CFFJ member Art Mainil, of Benson, Sask., said they’ll be telling their American counterparts everybody would be better off in a continental grain market.
“The 49th parallel should not be there,” he said in an interview from his farm at Benson, about 60 km north of the border.
However, one U.S. farm leader said that while many farmers don’t like Canadian grain coming into their country, it doesn’t mean they’ll support calls for a completely open border.
Only benefit Canada
Richard Haugeberg, president of the U.S. Durum Growers Association, said he fears an open border might become a one-way street heading south.
“With our domestic industry so much larger than in Canada, the northern plains wheat farmer in the U.S. would have very little to gain from an open border.”
Haugeberg said he understands the desire of some Canadian farmers to sell directly to U.S. buyers when prices are higher south of the border, but doesn’t really like the idea of Canadian wheat displacing U.S. wheat in the American domestic market.
“I’m kind of reluctant to say ‘yeah, bring it all down here’,” he said, adding the U.S. highway system and grain handling infrastructure wasn’t designed to handle large volumes of grain coming from Canada.
Farmers For Justice members say they hope to capitalize on the strong resentment against Canadian grain imports shown by some 300 U.S. farmers at an April 2 public meeting in Minot, attended by U.S. trade representative Charlene Barshefsky.
The April 16 meeting is being held in the same hotel room and is being advertised in local newspapers and on radio.
Ness was cautious about what to expect at the meeting, saying attendance could be anywhere from two dozen to several hundred.
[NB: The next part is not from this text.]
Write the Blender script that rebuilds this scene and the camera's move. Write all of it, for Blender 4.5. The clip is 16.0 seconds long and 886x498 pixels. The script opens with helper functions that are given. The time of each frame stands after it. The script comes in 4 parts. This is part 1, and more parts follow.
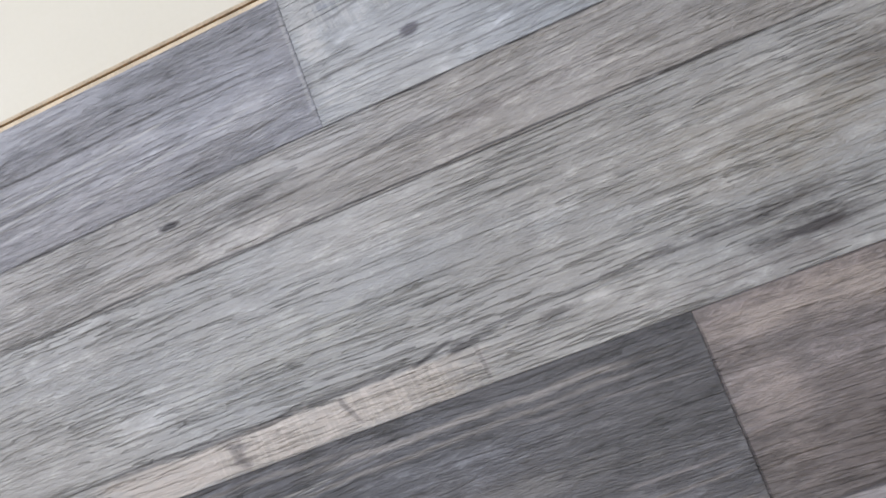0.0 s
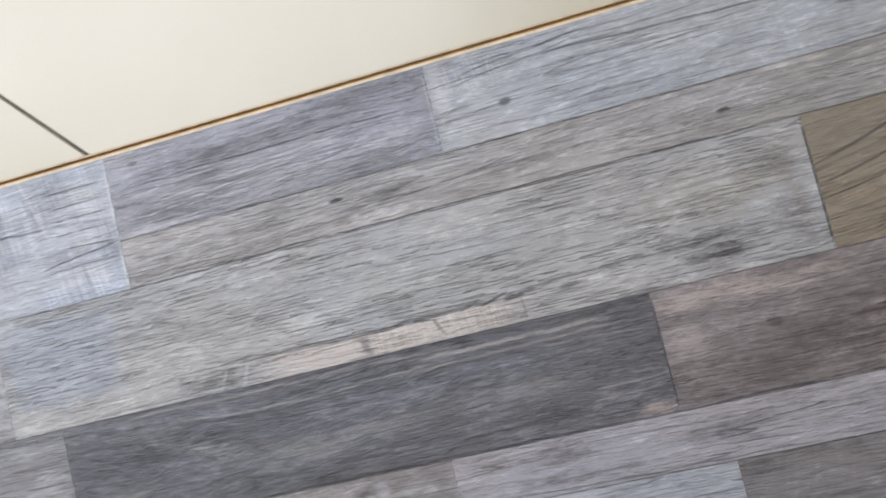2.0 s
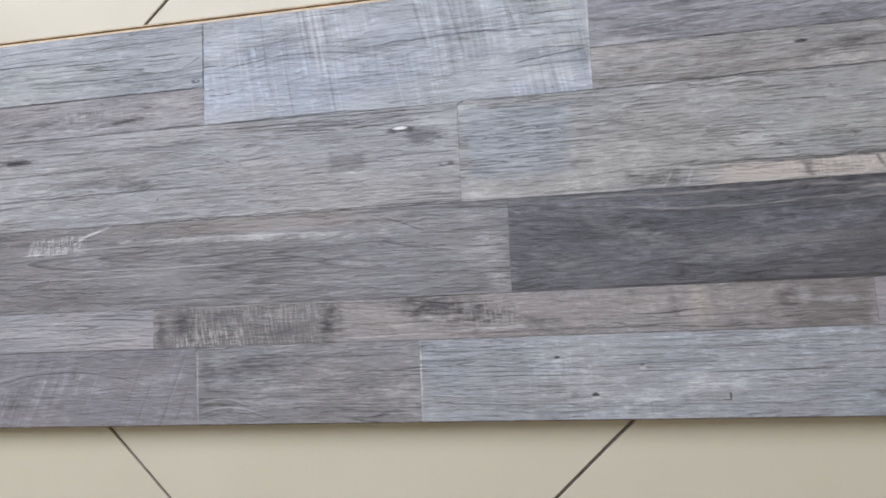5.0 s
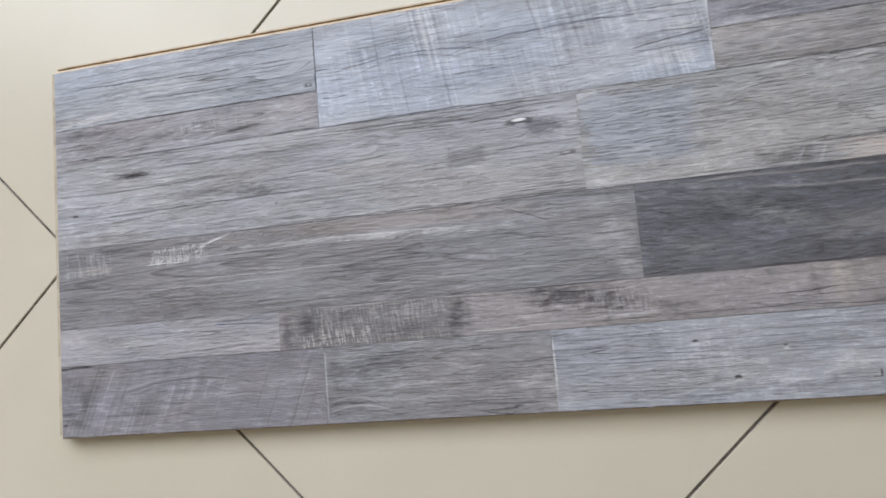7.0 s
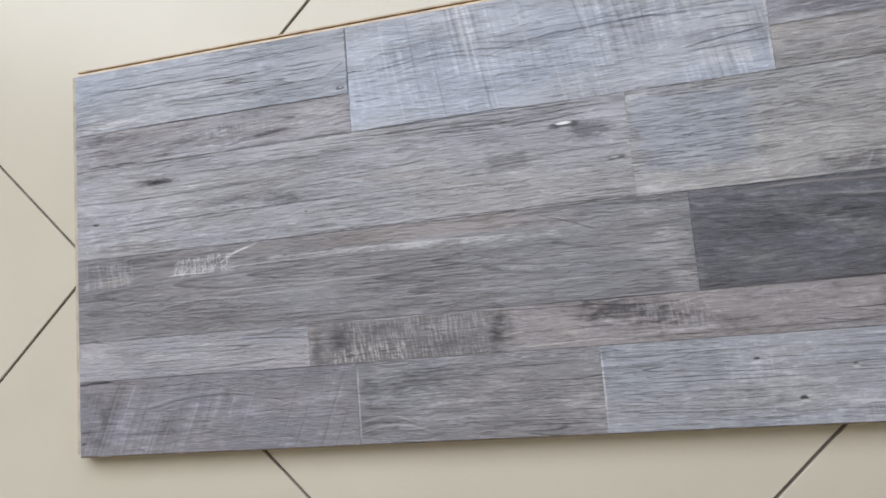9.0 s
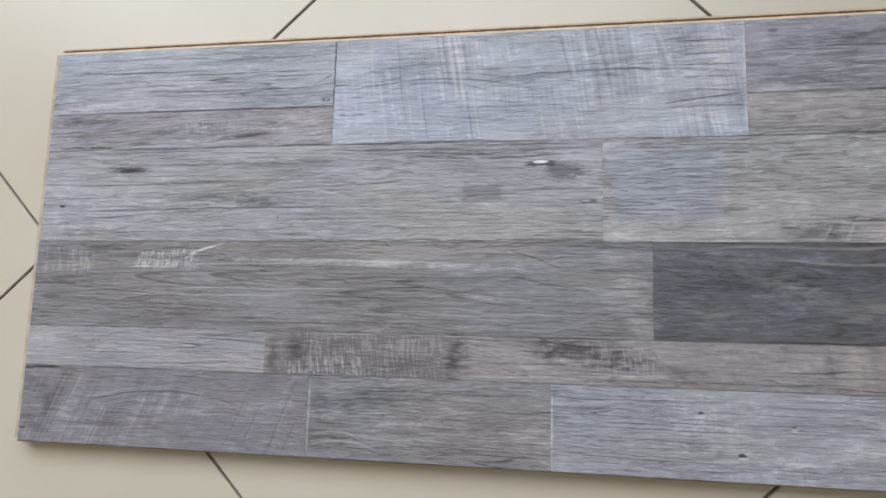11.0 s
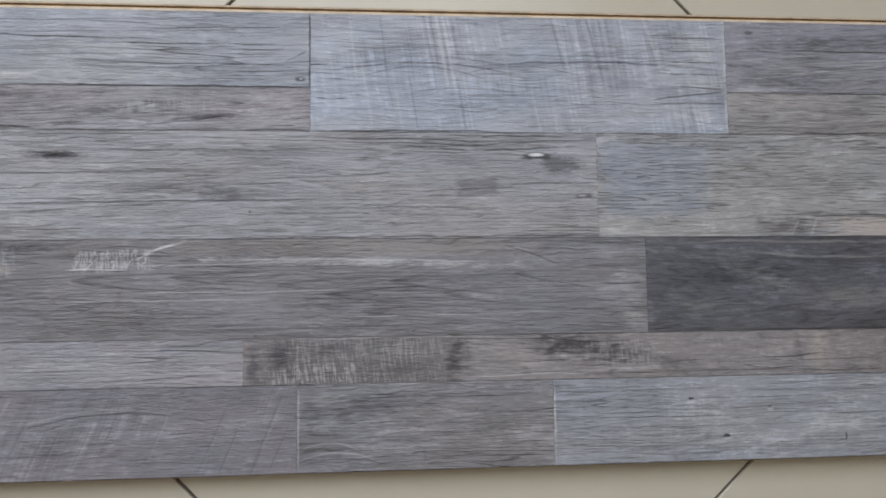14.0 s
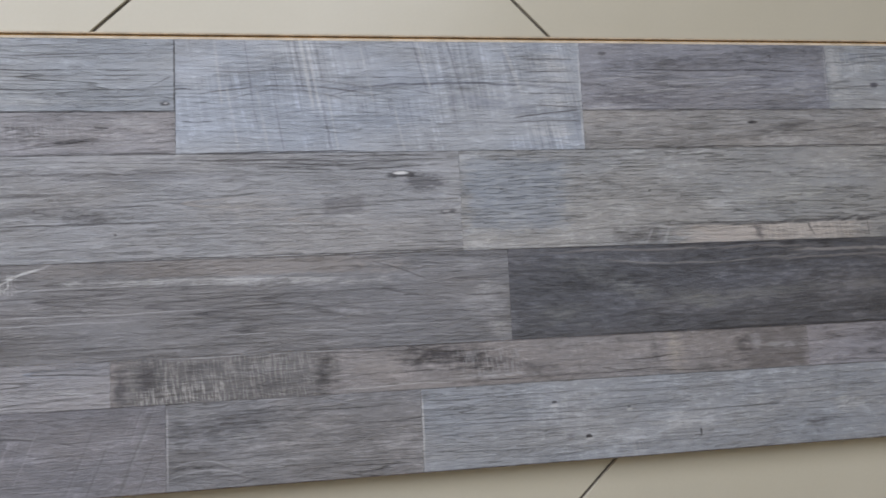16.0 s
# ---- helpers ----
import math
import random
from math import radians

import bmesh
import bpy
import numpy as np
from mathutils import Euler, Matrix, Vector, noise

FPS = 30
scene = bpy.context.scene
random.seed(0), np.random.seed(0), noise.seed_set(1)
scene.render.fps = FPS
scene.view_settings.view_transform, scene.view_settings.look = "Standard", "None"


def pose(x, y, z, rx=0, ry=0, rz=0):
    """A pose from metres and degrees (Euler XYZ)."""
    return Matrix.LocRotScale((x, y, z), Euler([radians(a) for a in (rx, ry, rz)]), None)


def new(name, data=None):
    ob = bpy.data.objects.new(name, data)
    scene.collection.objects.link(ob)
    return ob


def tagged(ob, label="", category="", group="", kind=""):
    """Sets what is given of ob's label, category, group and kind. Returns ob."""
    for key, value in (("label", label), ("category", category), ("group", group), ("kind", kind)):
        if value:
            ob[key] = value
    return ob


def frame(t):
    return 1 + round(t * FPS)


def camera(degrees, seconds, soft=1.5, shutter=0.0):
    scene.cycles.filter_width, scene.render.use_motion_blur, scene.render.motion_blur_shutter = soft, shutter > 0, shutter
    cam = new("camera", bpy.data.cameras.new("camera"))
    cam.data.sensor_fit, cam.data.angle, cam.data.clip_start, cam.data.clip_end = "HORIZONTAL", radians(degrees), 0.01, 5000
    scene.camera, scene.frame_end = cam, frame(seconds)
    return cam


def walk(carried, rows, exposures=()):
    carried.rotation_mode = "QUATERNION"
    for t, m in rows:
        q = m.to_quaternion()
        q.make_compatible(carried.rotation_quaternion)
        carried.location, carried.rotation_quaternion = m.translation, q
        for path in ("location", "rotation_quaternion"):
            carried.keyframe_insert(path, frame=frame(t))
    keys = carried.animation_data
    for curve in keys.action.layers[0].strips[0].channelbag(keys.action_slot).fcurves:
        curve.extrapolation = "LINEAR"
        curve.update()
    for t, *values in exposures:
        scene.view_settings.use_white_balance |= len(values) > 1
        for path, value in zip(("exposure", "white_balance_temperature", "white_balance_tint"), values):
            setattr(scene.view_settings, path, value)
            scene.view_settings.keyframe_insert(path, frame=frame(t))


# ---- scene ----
import functools

LENS_DEG = 66.45
cam = camera(LENS_DEG, 16.0, soft=1.7, shutter=0.2)
# seconds, x, y, z, rx, ry, rz; metres and degrees, board corner at the origin
ROWS = [
    (0, 0.4982, 0.1088, 0.1468, 2.98, 11.22, -21.27),
    (0.5, 0.4987, 0.1113, 0.1495, 3.5, 11.84, -21.76),
    (1, 0.4966, 0.1051, 0.1533, 5.23, 12.14, -21.62),
    (1.5, 0.4952, 0.1045, 0.1963, 2.67, 7.6, -20.16),
    (2, 0.4832, 0.113, 0.2448, 1.57, 8.16, -13.84),
    (2.5, 0.4518, 0.0961, 0.2724, 3.17, 9.71, -8.14),
    (3, 0.4205, 0.079, 0.2813, 4.31, 10.17, -5.5),
    (3.5, 0.3878, 0.0681, 0.2862, 3.68, 9.73, -3.26),
    (4, 0.3558, 0.0573, 0.2879, 4.94, 9.7, -2.53),
    (4.5, 0.3336, 0.0508, 0.2951, 5.11, 10.08, -2.08),
    (4.7, 0.3246, 0.0494, 0.2985, 4.74, 9.8, -2.22),
    (6.8, 0.2763, 0.0468, 0.314, 5.08, 12.53, -4.46),
    (7, 0.2684, 0.044, 0.3114, 4.99, 12.15, -4.84),
    (7.5, 0.257, 0.0442, 0.3044, 5.52, 13, -4.72),
    (8, 0.2496, 0.0411, 0.2962, 5.48, 12.58, -2.69),
    (8.5, 0.2517, 0.0471, 0.2966, 5.29, 13.12, -4.73),
    (9, 0.2518, 0.0471, 0.2979, 5.86, 12.89, -4.69),
    (9.5, 0.2595, 0.0502, 0.2978, 6.1, 12.24, -4.88),
    (9.7, 0.2601, 0.049, 0.2974, 6.51, 11.63, -4.7),
    (11.8, 0.2364, 0.0599, 0.3053, 8.35, 6.94, 3.98),
    (12, 0.222, 0.0641, 0.3062, 6.07, 4.91, 2.77),
    (12.5, 0.2102, 0.0592, 0.3014, 5.3, 3.79, 4.2),
    (13, 0.198, 0.0691, 0.2908, 6.67, 0.4, 2.13),
    (13.5, 0.189, 0.0741, 0.2933, 7.36, 0.29, 1.38),
    (14, 0.1829, 0.0702, 0.2927, 4.31, -4.35, -0.7),
    (14.5, 0.185, 0.0711, 0.301, 4.99, -4.49, -3.23),
    (15, 0.1942, 0.0723, 0.3025, 4.83, -5.33, -2.58),
    (15.5, 0.2065, 0.0701, 0.3053, 4.51, -6.44, -1.8),
    (16, 0.2217, 0.0711, 0.3069, 5.28, -7.7, -2.58),
]
EXPOSURES = [(0.0, 0.20), (1.5, 0.24), (2.5, 0.29), (3.5, 0.22), (4.0, 0.05), (4.5, 0.03), (7.0, 0.0), (9.5, -0.03), (12.0, -0.11), (13.2, -0.16), (14.2, -0.40), (16.0, -0.38)]
walk(cam, [(t, pose(x, y, z, rx, ry, rz)) for t, x, y, z, rx, ry, rz in ROWS], EXPOSURES)

# ---- world and light ----
world = bpy.data.worlds.new("sky")
scene.world = world
world.use_nodes = True
sky = world.node_tree.nodes.new("ShaderNodeTexSky")
sky.sky_type, sky.sun_disc = "NISHITA", False
sky.sun_elevation, sky.sun_rotation = radians(40), radians(200)
back = world.node_tree.nodes["Background"]
back.inputs["Strength"].default_value = 0.1
world.node_tree.links.new(sky.outputs[0], back.inputs["Color"])

# room: x from X0 to X1, y from Y0 to Y1, window opening in the wall at Y1
X0, X1, Y0, Y1, HIGH = -1.9, 2.0, -2.2, 0.64, 2.6
WIN = (-0.85, 0.55, 0.32, 1.82)  # x from, x to, z from, z to

lamp = bpy.data.lights.new("window_daylight", "AREA")
lamp.shape, lamp.size, lamp.size_y = "RECTANGLE", WIN[1] - WIN[0] - 0.1, WIN[3] - WIN[2] - 0.1
lamp.energy, lamp.color = 34.0, (0.95, 0.975, 1.06)
lamp_ob = new("window_daylight", lamp)
lamp_ob.matrix_world = pose((WIN[0] + WIN[1]) / 2, Y1 + 0.03, (WIN[2] + WIN[3]) / 2, -90, 0, 0)


# ---- node helpers ----
class Nodes:
    """Short-hand for building a node material."""

    def __init__(self, name, roughness=0.5, specular=0.5, metallic=0.0):
        self.mat = bpy.data.materials.new(name)
        self.mat.use_nodes = True
        self.tree = self.mat.node_tree
        self.bsdf = self.tree.nodes["Principled BSDF"]
        self.bsdf.inputs["Roughness"].default_value = roughness
        self.bsdf.inputs["Specular IOR Level"].default_value = specular
        self.bsdf.inputs["Metallic"].default_value = metallic
        co = self.tree.nodes.new("ShaderNodeTexCoord")
        self.object = co.outputs["Object"]
        sep = self.tree.nodes.new("ShaderNodeSeparateXYZ")
        self.link(self.object, sep.inputs[0])
        self.x, self.y, self.z = sep.outputs

    def link(self, value, socket):
        if isinstance(value, bpy.types.NodeSocket):
            self.tree.links.new(value, socket)
        else:
            socket.default_value = value

    def m(self, op, a, b=0.0, c=0.0, clamp=False):
        n = self.tree.nodes.new("ShaderNodeMath")
        n.operation, n.use_clamp = op, clamp
        for v, s in zip((a, b, c), n.inputs):
            self.link(v, s)
        return n.outputs[0]

    def add(self, a, b):
        return self.m("ADD", a, b)

    def mul(self, a, b):
        return self.m("MULTIPLY", a, b)

    def step(self, v, lo, hi):
        n = self.tree.nodes.new("ShaderNodeMapRange")
        n.interpolation_type = "SMOOTHSTEP"
        self.link(v, n.inputs["Value"])
        self.link(lo, n.inputs["From Min"])
        self.link(hi, n.inputs["From Max"])
        return n.outputs[0]

    def vec(self, x, y, z=0.0):
        n = self.tree.nodes.new("ShaderNodeCombineXYZ")
        for v, s in zip((x, y, z), n.inputs):
            self.link(v, s)
        return n.outputs[0]

    def noise(self, sx, sy, seed, detail=2.0, x=None, y=None, rough=0.55):
        """Noise from 0 to 1 with sx cells a metre along x and sy along y."""
        n = self.tree.nodes.new("ShaderNodeTexNoise")
        n.inputs["Scale"].default_value = 1.0
        n.inputs["Detail"].default_value = detail
        n.inputs["Roughness"].default_value = rough
        self.link(self.vec(self.mul(x or self.x, sx), self.mul(y or self.y, sy), seed), n.inputs["Vector"])
        return n.outputs["Fac"]

    def mix(self, fac, a, b, blend="MIX"):
        n = self.tree.nodes.new("ShaderNodeMix")
        n.data_type, n.blend_type = "RGBA", blend
        self.link(fac, n.inputs["Factor"])
        for v, s in ((a, n.inputs[6]), (b, n.inputs[7])):
            self.link((*v, 1.0) if isinstance(v, tuple) else v, s)
        return n.outputs[2]

    def bump(self, height, strength, distance):
        n = self.tree.nodes.new("ShaderNodeBump")
        n.inputs["Strength"].default_value = strength
        n.inputs["Distance"].default_value = distance
        self.link(height, n.inputs["Height"])
        self.link(n.outputs[0], self.bsdf.inputs["Normal"])

    def base(self, colour):
        self.link((*colour, 1.0) if isinstance(colour, tuple) else colour, self.bsdf.inputs["Base Color"])
        return self.mat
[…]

But Mainil said he doesn’t think the hall will be big enough to handle the crowd.
“These guys are worked up,” he said. “We’re going to have a big time flow of Canadians going down there and the Americans will be there too.”
Farmers angry
Mainil and others say U.S. farmers are angry, and so are CFFJ supporters, because the board routinely dumps Canadian wheat into the U.S. at below market prices in order to gain market share. Mainil said he has sold durum for $9 a bushel in the U.S. that would have fetched him around $5.30 in Canada.
Board spokesperson Rhea Yates said the board does not dump grain into the U.S., and she said farmers must be careful not to make their marketing decisions based on initial payments or even the pool return outlook.
An analysis by the board shows that in 1995-96 , the CWB’s final price on No. 1 CW amber durum (13 percent protein) was $8.01 a bushel, compared with a U.S. weighted average price at Stanley, N.D. of $7.82.
The elevator spot price at Stanley was higher than $8.01 for a couple of weeks in the fall of 1995 and again for a couple of weeks in the spring of 1996.